■ **Challenge**: Pictures appear in the records below; write out everything else exactly.

-- Start Listing --

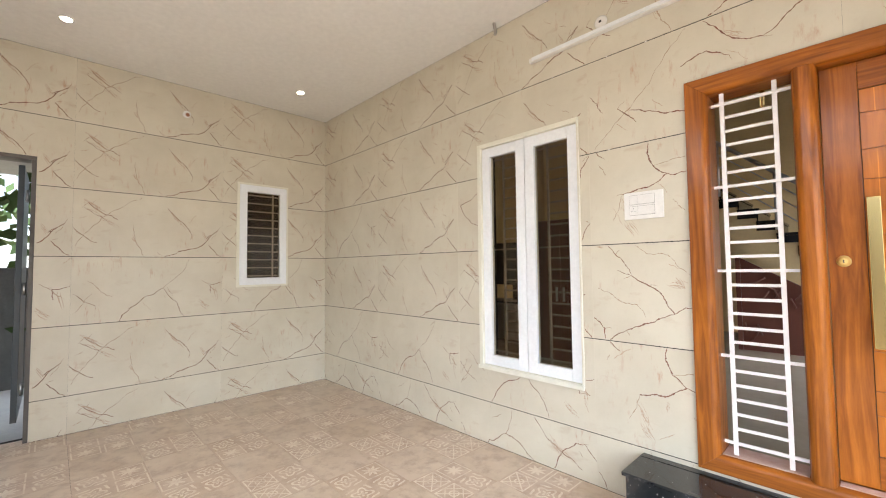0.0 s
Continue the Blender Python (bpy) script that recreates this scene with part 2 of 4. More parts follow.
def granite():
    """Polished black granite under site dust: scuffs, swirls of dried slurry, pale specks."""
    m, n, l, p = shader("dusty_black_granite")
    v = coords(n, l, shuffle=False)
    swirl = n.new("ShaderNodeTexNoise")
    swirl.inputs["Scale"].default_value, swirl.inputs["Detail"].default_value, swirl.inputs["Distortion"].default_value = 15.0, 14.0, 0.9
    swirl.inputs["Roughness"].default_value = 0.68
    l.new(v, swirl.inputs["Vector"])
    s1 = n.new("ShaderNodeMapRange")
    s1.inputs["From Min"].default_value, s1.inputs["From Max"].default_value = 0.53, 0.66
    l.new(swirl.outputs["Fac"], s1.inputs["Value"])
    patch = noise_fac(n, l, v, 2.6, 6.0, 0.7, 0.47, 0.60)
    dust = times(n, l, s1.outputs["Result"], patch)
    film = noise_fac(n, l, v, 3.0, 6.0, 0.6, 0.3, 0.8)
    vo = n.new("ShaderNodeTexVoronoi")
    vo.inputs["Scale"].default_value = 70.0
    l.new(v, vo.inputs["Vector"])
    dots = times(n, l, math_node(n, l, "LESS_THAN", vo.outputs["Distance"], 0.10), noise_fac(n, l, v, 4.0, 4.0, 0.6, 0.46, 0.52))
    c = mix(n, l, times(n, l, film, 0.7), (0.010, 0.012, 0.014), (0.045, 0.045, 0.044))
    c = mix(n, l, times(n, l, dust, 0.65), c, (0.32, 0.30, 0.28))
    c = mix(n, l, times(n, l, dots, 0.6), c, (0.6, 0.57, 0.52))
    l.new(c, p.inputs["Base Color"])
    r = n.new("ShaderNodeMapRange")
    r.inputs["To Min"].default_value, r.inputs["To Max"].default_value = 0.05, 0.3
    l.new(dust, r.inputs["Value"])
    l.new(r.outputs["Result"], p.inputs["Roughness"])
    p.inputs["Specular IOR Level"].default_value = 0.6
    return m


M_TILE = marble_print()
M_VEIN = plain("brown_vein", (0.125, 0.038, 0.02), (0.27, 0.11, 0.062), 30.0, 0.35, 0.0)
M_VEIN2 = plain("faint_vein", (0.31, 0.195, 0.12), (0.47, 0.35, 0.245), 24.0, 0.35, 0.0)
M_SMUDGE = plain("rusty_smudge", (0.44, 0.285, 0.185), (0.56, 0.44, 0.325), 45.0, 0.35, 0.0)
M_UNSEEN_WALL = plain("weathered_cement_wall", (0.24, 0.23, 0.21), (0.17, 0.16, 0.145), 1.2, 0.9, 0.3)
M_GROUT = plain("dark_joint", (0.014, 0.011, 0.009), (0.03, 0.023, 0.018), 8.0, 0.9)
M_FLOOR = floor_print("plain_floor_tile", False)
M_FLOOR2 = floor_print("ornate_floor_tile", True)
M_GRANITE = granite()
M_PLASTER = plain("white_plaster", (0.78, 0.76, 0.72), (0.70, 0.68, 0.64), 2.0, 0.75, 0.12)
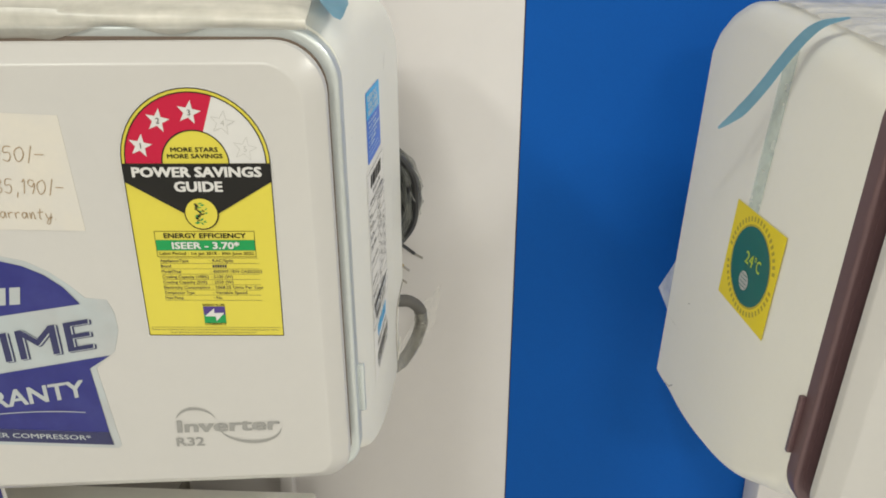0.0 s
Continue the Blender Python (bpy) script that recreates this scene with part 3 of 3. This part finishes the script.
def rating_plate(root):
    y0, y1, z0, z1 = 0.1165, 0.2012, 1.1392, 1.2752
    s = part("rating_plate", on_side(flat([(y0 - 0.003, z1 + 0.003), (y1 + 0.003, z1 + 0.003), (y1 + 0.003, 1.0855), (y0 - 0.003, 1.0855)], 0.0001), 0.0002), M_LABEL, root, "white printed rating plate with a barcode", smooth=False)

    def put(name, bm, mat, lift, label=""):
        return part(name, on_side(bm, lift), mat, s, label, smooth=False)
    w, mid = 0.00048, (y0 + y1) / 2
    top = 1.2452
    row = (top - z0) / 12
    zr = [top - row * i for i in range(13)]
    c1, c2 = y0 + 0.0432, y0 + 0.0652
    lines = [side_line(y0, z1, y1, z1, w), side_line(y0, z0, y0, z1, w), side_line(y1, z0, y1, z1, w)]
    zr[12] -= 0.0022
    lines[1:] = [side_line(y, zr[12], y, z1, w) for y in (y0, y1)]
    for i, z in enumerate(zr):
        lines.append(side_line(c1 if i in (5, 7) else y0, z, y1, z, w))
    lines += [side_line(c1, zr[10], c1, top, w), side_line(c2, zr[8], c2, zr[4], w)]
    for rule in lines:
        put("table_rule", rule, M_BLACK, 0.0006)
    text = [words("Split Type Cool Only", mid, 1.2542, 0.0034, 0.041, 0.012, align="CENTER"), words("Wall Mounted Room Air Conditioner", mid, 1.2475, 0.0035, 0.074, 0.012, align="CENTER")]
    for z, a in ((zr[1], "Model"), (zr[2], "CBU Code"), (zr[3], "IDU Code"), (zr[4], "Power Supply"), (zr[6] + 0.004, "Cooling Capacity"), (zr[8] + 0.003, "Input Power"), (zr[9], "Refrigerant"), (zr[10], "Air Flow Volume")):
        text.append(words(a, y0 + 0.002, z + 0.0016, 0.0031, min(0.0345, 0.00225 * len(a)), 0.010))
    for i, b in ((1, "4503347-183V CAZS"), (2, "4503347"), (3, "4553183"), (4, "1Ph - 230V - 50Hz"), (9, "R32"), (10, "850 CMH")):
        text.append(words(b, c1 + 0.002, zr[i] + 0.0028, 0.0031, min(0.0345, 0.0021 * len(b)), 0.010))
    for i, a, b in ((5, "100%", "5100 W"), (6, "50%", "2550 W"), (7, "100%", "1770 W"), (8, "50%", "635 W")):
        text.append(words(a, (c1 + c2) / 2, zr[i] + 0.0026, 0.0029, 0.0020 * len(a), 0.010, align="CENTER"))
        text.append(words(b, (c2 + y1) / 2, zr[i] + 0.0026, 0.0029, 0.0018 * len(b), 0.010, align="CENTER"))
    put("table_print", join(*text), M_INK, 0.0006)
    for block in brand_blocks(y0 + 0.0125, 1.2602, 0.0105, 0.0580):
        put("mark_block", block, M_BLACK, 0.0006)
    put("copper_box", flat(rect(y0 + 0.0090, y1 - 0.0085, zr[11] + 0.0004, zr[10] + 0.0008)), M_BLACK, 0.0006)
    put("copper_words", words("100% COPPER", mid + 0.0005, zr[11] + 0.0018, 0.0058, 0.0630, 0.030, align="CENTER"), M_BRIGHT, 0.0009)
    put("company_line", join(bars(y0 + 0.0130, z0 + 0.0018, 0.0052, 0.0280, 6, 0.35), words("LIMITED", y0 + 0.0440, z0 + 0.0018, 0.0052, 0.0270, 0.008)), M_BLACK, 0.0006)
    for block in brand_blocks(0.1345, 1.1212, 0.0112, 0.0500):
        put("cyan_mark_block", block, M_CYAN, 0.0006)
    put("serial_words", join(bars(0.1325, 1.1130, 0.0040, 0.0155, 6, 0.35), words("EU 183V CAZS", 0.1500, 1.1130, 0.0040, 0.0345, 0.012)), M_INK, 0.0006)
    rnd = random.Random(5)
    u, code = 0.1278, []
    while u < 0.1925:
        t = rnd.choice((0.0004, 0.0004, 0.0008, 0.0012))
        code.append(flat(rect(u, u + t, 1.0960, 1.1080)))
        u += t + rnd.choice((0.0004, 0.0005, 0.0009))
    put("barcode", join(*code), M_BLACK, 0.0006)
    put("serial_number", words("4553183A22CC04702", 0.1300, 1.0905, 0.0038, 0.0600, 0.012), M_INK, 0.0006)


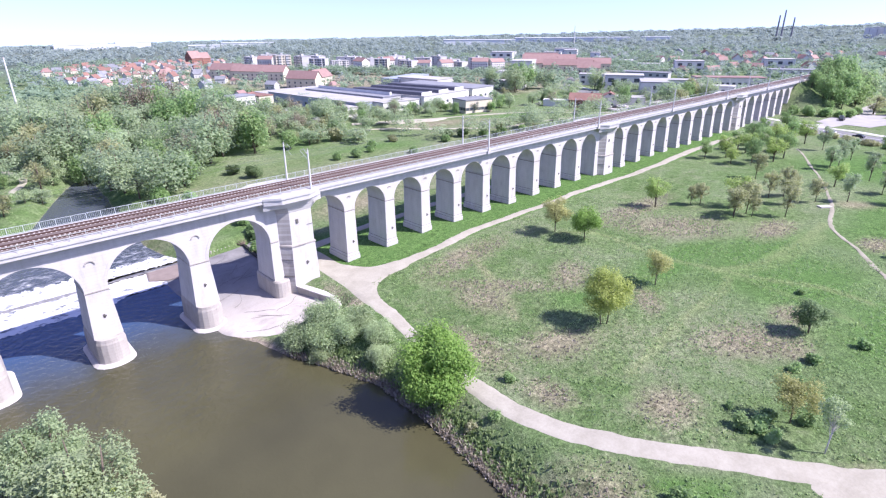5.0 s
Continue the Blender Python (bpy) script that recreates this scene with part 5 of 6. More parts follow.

-- End Listing --

■ **Written reply**:
0.0 s
Continue the Blender Python (bpy) script that recreates this scene with part 2 of 4. More parts follow.
def granite():
    """Polished black granite under site dust: scuffs, swirls of dried slurry, pale specks."""
    m, n, l, p = shader("dusty_black_granite")
    v = coords(n, l, shuffle=False)
    swirl = n.new("ShaderNodeTexNoise")
    swirl.inputs["Scale"].default_value, swirl.inputs["Detail"].default_value, swirl.inputs["Distortion"].default_value = 15.0, 14.0, 0.9
    swirl.inputs["Roughness"].default_value = 0.68
    l.new(v, swirl.inputs["Vector"])
    s1 = n.new("ShaderNodeMapRange")
    s1.inputs["From Min"].default_value, s1.inputs["From Max"].default_value = 0.53, 0.66
    l.new(swirl.outputs["Fac"], s1.inputs["Value"])
    patch = noise_fac(n, l, v, 2.6, 6.0, 0.7, 0.47, 0.60)
    dust = times(n, l, s1.outputs["Result"], patch)
    film = noise_fac(n, l, v, 3.0, 6.0, 0.6, 0.3, 0.8)
    vo = n.new("ShaderNodeTexVoronoi")
    vo.inputs["Scale"].default_value = 70.0
    l.new(v, vo.inputs["Vector"])
    dots = times(n, l, math_node(n, l, "LESS_THAN", vo.outputs["Distance"], 0.10), noise_fac(n, l, v, 4.0, 4.0, 0.6, 0.46, 0.52))
    c = mix(n, l, times(n, l, film, 0.7), (0.010, 0.012, 0.014), (0.045, 0.045, 0.044))
    c = mix(n, l, times(n, l, dust, 0.65), c, (0.32, 0.30, 0.28))
    c = mix(n, l, times(n, l, dots, 0.6), c, (0.6, 0.57, 0.52))
    l.new(c, p.inputs["Base Color"])
    r = n.new("ShaderNodeMapRange")
    r.inputs["To Min"].default_value, r.inputs["To Max"].default_value = 0.05, 0.3
    l.new(dust, r.inputs["Value"])
    l.new(r.outputs["Result"], p.inputs["Roughness"])
    p.inputs["Specular IOR Level"].default_value = 0.6
    return m


M_TILE = marble_print()
M_VEIN = plain("brown_vein", (0.125, 0.038, 0.02), (0.27, 0.11, 0.062), 30.0, 0.35, 0.0)
M_VEIN2 = plain("faint_vein", (0.31, 0.195, 0.12), (0.47, 0.35, 0.245), 24.0, 0.35, 0.0)
M_SMUDGE = plain("rusty_smudge", (0.44, 0.285, 0.185), (0.56, 0.44, 0.325), 45.0, 0.35, 0.0)
M_UNSEEN_WALL = plain("weathered_cement_wall", (0.24, 0.23, 0.21), (0.17, 0.16, 0.145), 1.2, 0.9, 0.3)
M_GROUT = plain("dark_joint", (0.014, 0.011, 0.009), (0.03, 0.023, 0.018), 8.0, 0.9)
M_FLOOR = floor_print("plain_floor_tile", False)
M_FLOOR2 = floor_print("ornate_floor_tile", True)
M_GRANITE = granite()
M_PLASTER = plain("white_plaster", (0.78, 0.76, 0.72), (0.70, 0.68, 0.64), 2.0, 0.75, 0.12)
0.0 s
Continue the Blender Python (bpy) script that recreates this scene with part 3 of 3. This part finishes the script.
def rating_plate(root):
    y0, y1, z0, z1 = 0.1165, 0.2012, 1.1392, 1.2752
    s = part("rating_plate", on_side(flat([(y0 - 0.003, z1 + 0.003), (y1 + 0.003, z1 + 0.003), (y1 + 0.003, 1.0855), (y0 - 0.003, 1.0855)], 0.0001), 0.0002), M_LABEL, root, "white printed rating plate with a barcode", smooth=False)

    def put(name, bm, mat, lift, label=""):
        return part(name, on_side(bm, lift), mat, s, label, smooth=False)
    w, mid = 0.00048, (y0 + y1) / 2
    top = 1.2452
    row = (top - z0) / 12
    zr = [top - row * i for i in range(13)]
    c1, c2 = y0 + 0.0432, y0 + 0.0652
    lines = [side_line(y0, z1, y1, z1, w), side_line(y0, z0, y0, z1, w), side_line(y1, z0, y1, z1, w)]
    zr[12] -= 0.0022
    lines[1:] = [side_line(y, zr[12], y, z1, w) for y in (y0, y1)]
    for i, z in enumerate(zr):
        lines.append(side_line(c1 if i in (5, 7) else y0, z, y1, z, w))
    lines += [side_line(c1, zr[10], c1, top, w), side_line(c2, zr[8], c2, zr[4], w)]
    for rule in lines:
        put("table_rule", rule, M_BLACK, 0.0006)
    text = [words("Split Type Cool Only", mid, 1.2542, 0.0034, 0.041, 0.012, align="CENTER"), words("Wall Mounted Room Air Conditioner", mid, 1.2475, 0.0035, 0.074, 0.012, align="CENTER")]
    for z, a in ((zr[1], "Model"), (zr[2], "CBU Code"), (zr[3], "IDU Code"), (zr[4], "Power Supply"), (zr[6] + 0.004, "Cooling Capacity"), (zr[8] + 0.003, "Input Power"), (zr[9], "Refrigerant"), (zr[10], "Air Flow Volume")):
        text.append(words(a, y0 + 0.002, z + 0.0016, 0.0031, min(0.0345, 0.00225 * len(a)), 0.010))
    for i, b in ((1, "4503347-183V CAZS"), (2, "4503347"), (3, "4553183"), (4, "1Ph - 230V - 50Hz"), (9, "R32"), (10, "850 CMH")):
        text.append(words(b, c1 + 0.002, zr[i] + 0.0028, 0.0031, min(0.0345, 0.0021 * len(b)), 0.010))
    for i, a, b in ((5, "100%", "5100 W"), (6, "50%", "2550 W"), (7, "100%", "1770 W"), (8, "50%", "635 W")):
        text.append(words(a, (c1 + c2) / 2, zr[i] + 0.0026, 0.0029, 0.0020 * len(a), 0.010, align="CENTER"))
        text.append(words(b, (c2 + y1) / 2, zr[i] + 0.0026, 0.0029, 0.0018 * len(b), 0.010, align="CENTER"))
    put("table_print", join(*text), M_INK, 0.0006)
    for block in brand_blocks(y0 + 0.0125, 1.2602, 0.0105, 0.0580):
        put("mark_block", block, M_BLACK, 0.0006)
    put("copper_box", flat(rect(y0 + 0.0090, y1 - 0.0085, zr[11] + 0.0004, zr[10] + 0.0008)), M_BLACK, 0.0006)
    put("copper_words", words("100% COPPER", mid + 0.0005, zr[11] + 0.0018, 0.0058, 0.0630, 0.030, align="CENTER"), M_BRIGHT, 0.0009)
    put("company_line", join(bars(y0 + 0.0130, z0 + 0.0018, 0.0052, 0.0280, 6, 0.35), words("LIMITED", y0 + 0.0440, z0 + 0.0018, 0.0052, 0.0270, 0.008)), M_BLACK, 0.0006)
    for block in brand_blocks(0.1345, 1.1212, 0.0112, 0.0500):
        put("cyan_mark_block", block, M_CYAN, 0.0006)
    put("serial_words", join(bars(0.1325, 1.1130, 0.0040, 0.0155, 6, 0.35), words("EU 183V CAZS", 0.1500, 1.1130, 0.0040, 0.0345, 0.012)), M_INK, 0.0006)
    rnd = random.Random(5)
    u, code = 0.1278, []
    while u < 0.1925:
        t = rnd.choice((0.0004, 0.0004, 0.0008, 0.0012))
        code.append(flat(rect(u, u + t, 1.0960, 1.1080)))
        u += t + rnd.choice((0.0004, 0.0005, 0.0009))
    put("barcode", join(*code), M_BLACK, 0.0006)
    put("serial_number", words("4553183A22CC04702", 0.1300, 1.0905, 0.0038, 0.0600, 0.012), M_INK, 0.0006)


5.0 s
Continue the Blender Python (bpy) script that recreates this scene with part 5 of 6. More parts follow.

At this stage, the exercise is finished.